* Task to complete
In the listing below, find the line that contains "import math" and the line that contains "random.seed(0), np.random.seed(0), noise.seed_set(1)". Quote both and every line between them, exactly, and nothing more.
>> BEGIN Source material
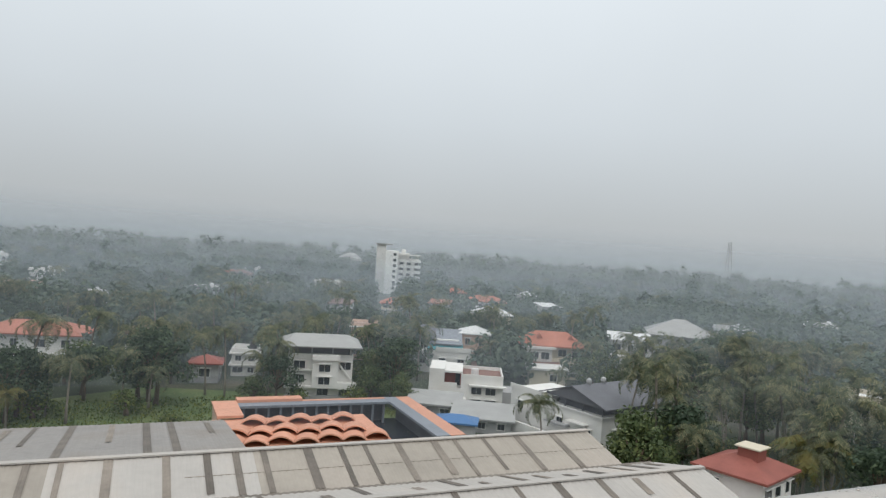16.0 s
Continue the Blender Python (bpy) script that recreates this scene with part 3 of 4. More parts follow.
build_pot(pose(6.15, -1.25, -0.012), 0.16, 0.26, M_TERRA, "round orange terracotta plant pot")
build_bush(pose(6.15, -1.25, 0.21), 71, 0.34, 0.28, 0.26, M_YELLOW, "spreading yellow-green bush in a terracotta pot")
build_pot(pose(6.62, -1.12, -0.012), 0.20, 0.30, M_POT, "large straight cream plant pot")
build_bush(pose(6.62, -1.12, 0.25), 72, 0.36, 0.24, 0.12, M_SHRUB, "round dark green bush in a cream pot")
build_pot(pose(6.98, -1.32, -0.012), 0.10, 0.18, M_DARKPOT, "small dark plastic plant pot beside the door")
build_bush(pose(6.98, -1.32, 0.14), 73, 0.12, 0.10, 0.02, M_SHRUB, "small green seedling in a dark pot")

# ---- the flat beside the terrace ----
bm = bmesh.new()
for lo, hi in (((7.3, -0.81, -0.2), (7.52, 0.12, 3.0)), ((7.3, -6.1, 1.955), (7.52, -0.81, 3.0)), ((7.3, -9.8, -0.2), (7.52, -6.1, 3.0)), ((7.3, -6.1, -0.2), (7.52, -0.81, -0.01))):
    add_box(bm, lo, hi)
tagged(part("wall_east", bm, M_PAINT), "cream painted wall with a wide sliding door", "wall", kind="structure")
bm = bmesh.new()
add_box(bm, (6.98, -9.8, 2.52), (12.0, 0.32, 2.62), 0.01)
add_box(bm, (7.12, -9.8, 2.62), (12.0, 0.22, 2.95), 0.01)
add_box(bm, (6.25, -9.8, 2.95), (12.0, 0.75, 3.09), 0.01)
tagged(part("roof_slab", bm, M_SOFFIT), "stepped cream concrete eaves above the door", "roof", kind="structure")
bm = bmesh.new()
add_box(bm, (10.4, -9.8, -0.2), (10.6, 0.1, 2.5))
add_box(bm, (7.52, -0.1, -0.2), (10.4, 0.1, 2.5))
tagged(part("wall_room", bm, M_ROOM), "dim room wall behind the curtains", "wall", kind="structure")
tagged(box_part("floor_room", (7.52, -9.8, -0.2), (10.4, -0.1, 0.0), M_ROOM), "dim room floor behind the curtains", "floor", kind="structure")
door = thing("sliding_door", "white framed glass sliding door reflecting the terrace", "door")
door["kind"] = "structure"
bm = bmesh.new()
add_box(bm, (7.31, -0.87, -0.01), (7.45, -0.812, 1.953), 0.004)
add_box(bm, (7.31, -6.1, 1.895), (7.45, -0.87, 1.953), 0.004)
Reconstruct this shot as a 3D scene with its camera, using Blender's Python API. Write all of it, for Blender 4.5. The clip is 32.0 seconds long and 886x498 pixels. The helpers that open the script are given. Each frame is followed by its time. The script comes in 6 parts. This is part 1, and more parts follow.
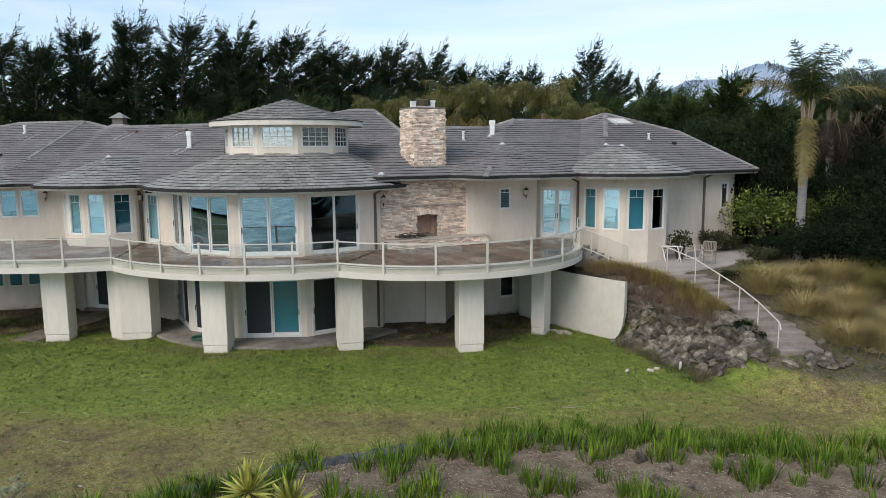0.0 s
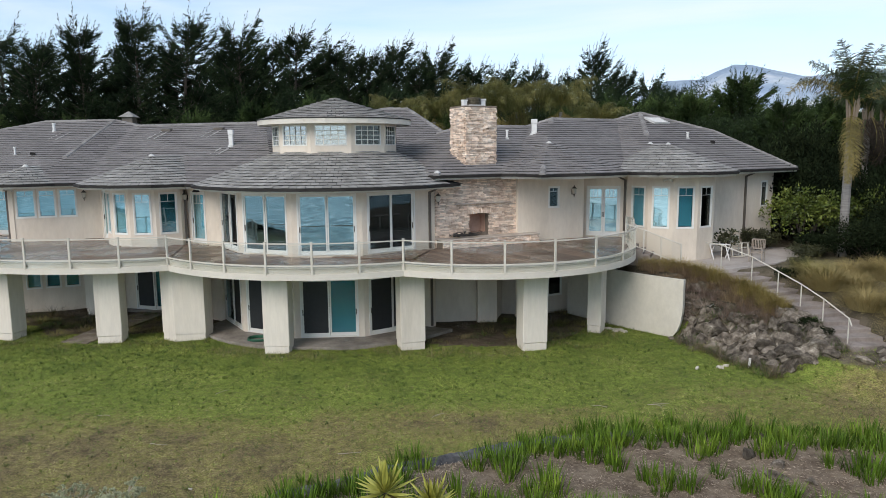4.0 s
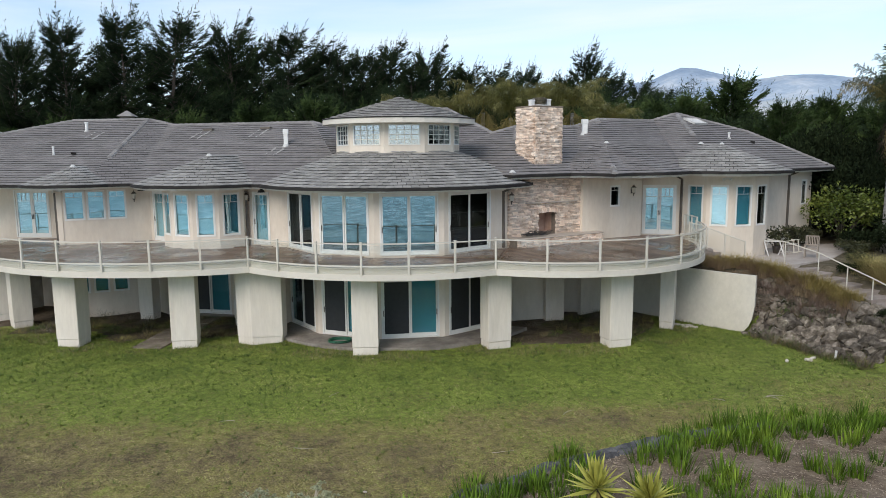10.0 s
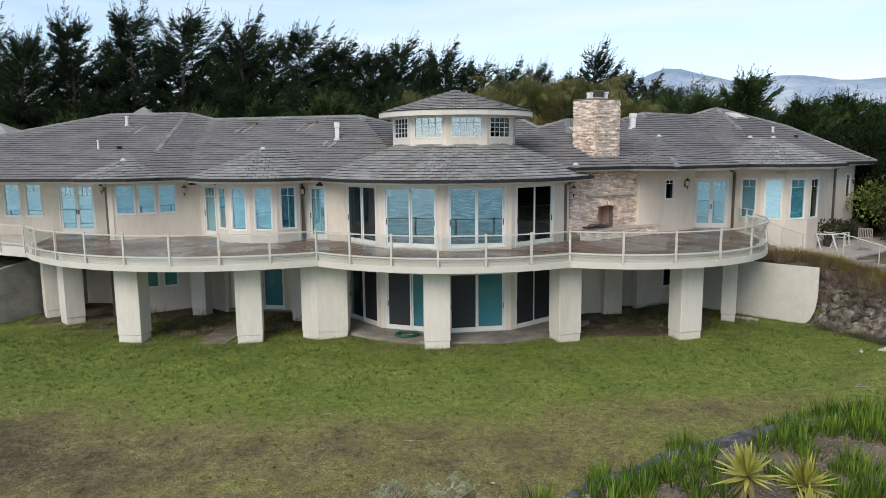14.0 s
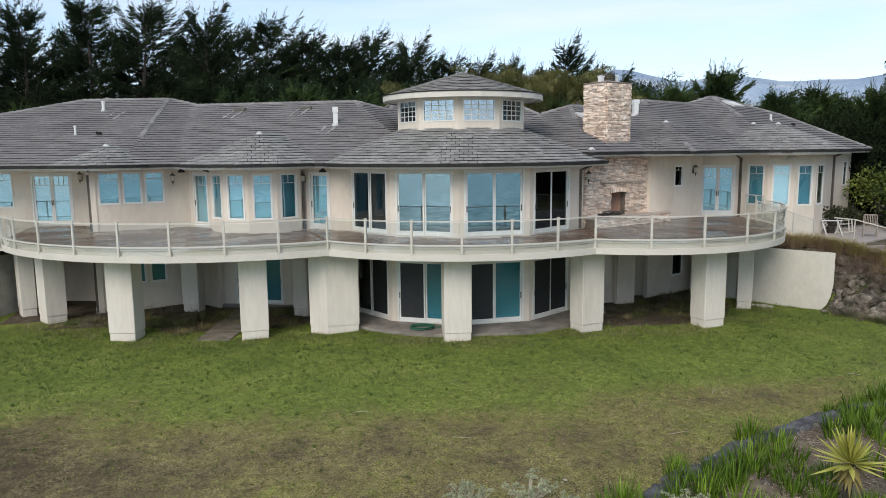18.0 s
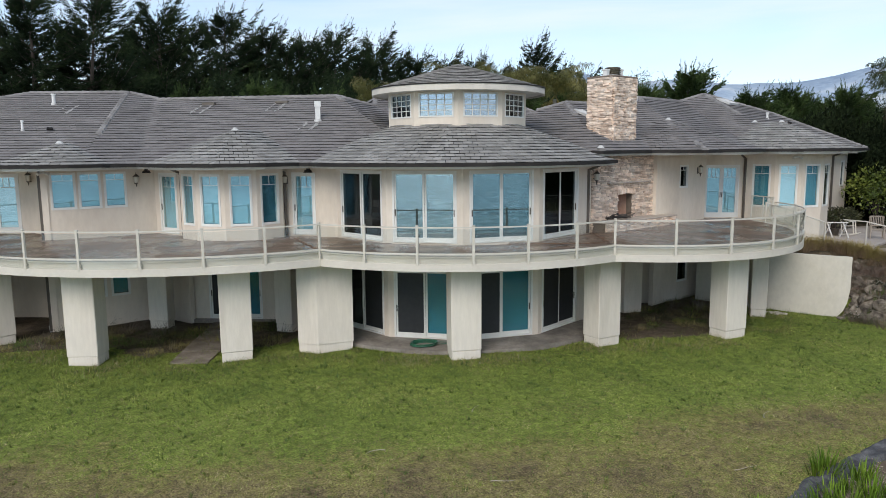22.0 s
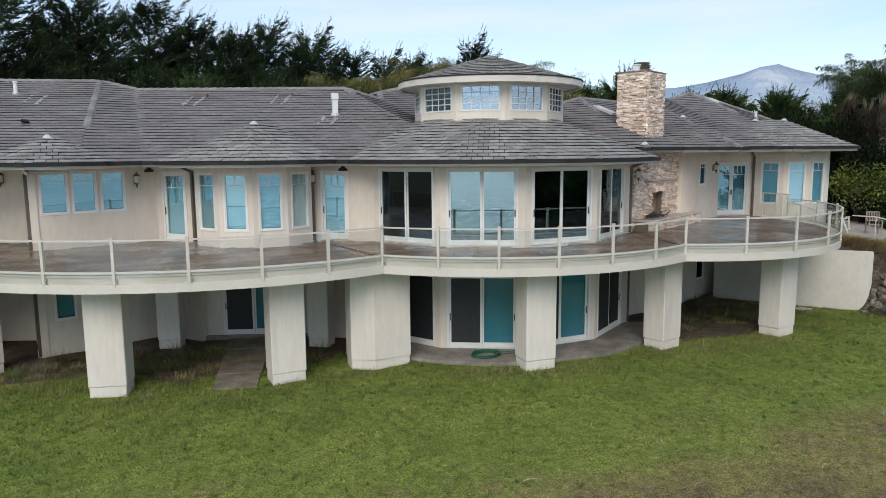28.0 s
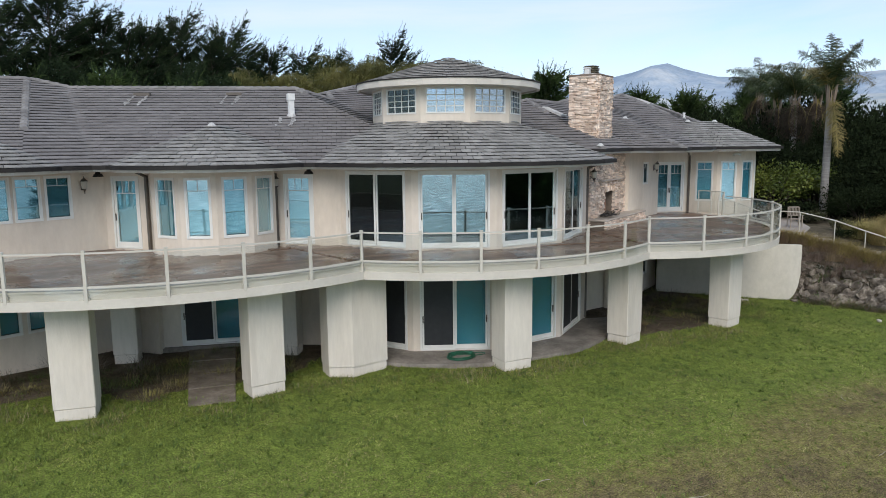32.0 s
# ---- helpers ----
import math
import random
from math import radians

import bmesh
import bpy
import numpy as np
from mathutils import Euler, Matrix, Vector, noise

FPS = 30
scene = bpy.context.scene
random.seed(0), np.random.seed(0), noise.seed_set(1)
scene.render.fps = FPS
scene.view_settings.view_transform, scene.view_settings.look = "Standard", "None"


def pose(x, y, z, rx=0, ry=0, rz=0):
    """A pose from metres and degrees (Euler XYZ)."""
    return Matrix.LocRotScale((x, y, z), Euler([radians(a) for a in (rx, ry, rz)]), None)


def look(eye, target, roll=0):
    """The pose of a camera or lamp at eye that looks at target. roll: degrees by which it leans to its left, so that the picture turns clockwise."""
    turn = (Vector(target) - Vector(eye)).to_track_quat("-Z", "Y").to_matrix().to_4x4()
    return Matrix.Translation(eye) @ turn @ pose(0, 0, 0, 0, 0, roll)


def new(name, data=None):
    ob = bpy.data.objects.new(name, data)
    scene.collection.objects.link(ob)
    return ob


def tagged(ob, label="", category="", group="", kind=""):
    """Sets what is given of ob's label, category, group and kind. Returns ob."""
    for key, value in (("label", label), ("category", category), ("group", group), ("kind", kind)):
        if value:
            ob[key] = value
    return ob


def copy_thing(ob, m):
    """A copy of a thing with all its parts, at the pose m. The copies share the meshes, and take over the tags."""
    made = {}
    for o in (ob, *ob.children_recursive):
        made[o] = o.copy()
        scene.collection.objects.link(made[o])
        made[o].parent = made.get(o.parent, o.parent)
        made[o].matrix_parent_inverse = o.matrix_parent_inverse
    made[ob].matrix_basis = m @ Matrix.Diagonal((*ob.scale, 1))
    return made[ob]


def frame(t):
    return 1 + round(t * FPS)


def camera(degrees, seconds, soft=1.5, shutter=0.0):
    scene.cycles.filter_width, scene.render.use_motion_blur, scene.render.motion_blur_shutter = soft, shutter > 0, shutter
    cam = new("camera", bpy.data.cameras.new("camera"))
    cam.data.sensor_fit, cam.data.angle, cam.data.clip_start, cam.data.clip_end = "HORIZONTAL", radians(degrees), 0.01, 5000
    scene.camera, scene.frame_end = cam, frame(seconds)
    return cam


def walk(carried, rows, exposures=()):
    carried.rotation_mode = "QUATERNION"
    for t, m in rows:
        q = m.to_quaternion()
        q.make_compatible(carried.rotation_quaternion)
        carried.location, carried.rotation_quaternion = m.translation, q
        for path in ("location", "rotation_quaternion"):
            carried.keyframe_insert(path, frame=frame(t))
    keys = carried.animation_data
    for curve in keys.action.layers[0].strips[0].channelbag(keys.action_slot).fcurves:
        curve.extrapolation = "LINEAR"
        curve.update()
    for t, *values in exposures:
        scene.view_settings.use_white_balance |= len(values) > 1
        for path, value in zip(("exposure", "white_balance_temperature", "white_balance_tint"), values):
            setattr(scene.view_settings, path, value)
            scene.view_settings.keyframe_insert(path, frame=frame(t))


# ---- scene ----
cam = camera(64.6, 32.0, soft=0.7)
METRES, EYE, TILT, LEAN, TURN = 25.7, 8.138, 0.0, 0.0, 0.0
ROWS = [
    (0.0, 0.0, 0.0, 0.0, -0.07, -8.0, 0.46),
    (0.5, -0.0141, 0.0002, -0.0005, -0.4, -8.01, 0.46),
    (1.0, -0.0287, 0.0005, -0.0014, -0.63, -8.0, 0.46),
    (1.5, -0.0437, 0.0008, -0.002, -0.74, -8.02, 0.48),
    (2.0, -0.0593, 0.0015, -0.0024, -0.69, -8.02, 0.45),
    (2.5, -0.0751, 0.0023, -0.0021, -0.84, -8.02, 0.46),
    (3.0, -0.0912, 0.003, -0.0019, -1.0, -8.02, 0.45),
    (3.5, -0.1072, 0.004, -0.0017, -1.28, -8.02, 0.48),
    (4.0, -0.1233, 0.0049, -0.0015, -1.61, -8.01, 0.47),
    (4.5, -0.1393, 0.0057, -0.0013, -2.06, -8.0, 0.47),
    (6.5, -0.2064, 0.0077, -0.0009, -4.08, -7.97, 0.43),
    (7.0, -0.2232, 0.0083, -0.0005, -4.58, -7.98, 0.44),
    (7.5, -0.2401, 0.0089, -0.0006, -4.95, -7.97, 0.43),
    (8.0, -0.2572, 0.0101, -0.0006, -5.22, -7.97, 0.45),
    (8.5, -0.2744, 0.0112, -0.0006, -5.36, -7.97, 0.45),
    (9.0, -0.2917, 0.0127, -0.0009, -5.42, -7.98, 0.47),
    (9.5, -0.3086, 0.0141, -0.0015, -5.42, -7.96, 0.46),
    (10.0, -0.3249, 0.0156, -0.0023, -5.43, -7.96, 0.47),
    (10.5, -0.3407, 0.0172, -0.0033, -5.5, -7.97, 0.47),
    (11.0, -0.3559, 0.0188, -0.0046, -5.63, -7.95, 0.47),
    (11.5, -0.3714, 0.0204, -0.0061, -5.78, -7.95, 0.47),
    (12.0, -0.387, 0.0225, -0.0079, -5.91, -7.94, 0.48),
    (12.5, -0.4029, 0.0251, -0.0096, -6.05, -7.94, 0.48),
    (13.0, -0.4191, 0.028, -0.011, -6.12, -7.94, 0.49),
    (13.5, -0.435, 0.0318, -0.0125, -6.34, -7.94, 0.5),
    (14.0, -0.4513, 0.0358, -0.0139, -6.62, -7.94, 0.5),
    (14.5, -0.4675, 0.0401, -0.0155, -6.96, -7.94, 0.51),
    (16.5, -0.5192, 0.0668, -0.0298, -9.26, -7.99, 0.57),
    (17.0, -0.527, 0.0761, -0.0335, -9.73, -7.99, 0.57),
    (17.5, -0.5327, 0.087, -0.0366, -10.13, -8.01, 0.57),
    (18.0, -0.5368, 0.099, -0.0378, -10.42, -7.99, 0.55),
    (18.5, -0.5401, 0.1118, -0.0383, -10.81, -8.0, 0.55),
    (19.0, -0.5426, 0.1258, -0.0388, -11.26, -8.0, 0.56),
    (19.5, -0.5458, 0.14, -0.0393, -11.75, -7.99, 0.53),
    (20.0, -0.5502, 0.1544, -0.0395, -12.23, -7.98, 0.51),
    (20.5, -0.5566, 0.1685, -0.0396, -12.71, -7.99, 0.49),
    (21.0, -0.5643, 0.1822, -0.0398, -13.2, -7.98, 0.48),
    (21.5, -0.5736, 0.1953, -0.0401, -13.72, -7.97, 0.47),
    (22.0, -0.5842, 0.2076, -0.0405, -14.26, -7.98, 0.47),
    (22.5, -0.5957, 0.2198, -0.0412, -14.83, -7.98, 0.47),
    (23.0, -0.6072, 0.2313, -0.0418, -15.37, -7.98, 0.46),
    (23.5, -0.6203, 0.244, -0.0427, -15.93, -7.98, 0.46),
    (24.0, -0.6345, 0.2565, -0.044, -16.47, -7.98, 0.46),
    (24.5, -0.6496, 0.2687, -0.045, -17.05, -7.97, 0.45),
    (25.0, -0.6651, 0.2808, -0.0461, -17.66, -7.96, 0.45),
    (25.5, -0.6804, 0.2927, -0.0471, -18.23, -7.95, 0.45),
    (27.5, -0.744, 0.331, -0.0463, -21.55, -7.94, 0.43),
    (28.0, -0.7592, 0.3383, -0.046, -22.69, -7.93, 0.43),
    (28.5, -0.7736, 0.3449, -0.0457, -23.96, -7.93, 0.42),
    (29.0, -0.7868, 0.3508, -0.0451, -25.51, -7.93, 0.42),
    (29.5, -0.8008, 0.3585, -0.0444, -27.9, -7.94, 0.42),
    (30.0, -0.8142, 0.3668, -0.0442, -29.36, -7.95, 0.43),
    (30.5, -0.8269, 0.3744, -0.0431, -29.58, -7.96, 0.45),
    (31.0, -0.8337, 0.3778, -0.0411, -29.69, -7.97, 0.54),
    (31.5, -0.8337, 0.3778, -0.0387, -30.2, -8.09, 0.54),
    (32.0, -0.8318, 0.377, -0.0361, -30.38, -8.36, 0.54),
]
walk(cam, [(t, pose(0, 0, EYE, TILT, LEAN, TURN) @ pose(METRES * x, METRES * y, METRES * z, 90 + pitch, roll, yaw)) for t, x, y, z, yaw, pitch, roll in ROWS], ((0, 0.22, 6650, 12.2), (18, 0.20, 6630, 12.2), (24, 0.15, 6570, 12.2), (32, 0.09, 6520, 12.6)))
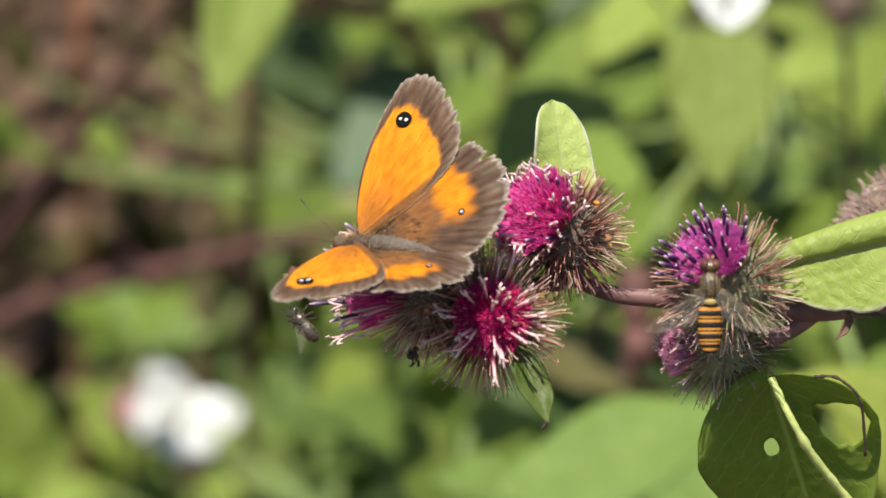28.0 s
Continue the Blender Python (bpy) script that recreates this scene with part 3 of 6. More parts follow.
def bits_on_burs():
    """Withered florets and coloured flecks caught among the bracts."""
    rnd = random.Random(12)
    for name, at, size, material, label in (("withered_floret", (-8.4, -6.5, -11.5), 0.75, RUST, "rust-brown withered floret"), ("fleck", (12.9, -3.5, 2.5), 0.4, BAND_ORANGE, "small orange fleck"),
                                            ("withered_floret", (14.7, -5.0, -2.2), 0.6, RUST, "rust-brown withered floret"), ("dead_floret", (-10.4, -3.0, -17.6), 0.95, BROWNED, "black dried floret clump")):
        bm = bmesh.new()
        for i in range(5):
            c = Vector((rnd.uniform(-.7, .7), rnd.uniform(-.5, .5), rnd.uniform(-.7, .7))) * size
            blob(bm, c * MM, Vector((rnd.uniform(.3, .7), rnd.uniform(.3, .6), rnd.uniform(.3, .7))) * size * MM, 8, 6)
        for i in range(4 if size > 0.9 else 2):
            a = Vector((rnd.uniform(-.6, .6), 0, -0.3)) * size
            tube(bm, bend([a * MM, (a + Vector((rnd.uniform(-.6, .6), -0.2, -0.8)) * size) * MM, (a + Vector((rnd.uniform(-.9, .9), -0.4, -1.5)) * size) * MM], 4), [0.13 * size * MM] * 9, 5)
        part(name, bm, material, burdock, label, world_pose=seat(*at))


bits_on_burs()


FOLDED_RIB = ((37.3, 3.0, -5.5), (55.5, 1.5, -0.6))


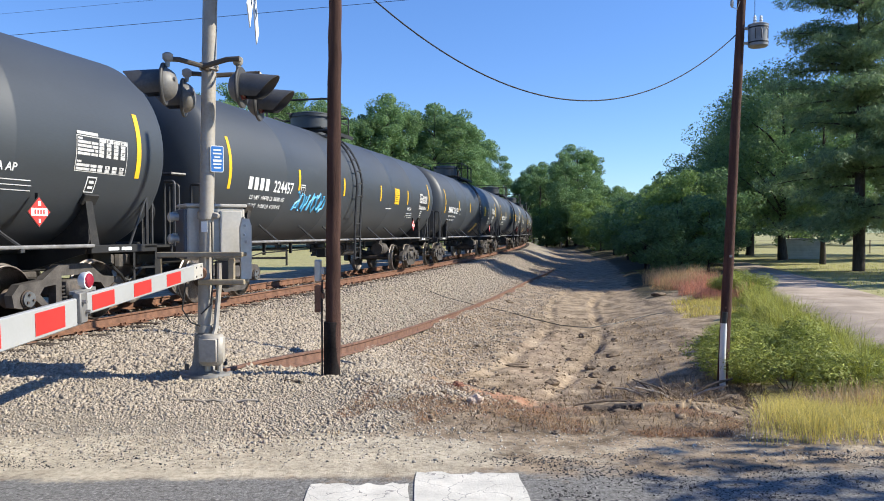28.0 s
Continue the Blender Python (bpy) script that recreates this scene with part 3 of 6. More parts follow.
>> END Source material
* Solution to this exercise
import math
import random
from math import radians

import bmesh
import bpy
import numpy as np
from mathutils import Euler, Matrix, Vector, noise

FPS = 30
scene = bpy.context.scene
random.seed(0), np.random.seed(0), noise.seed_set(1)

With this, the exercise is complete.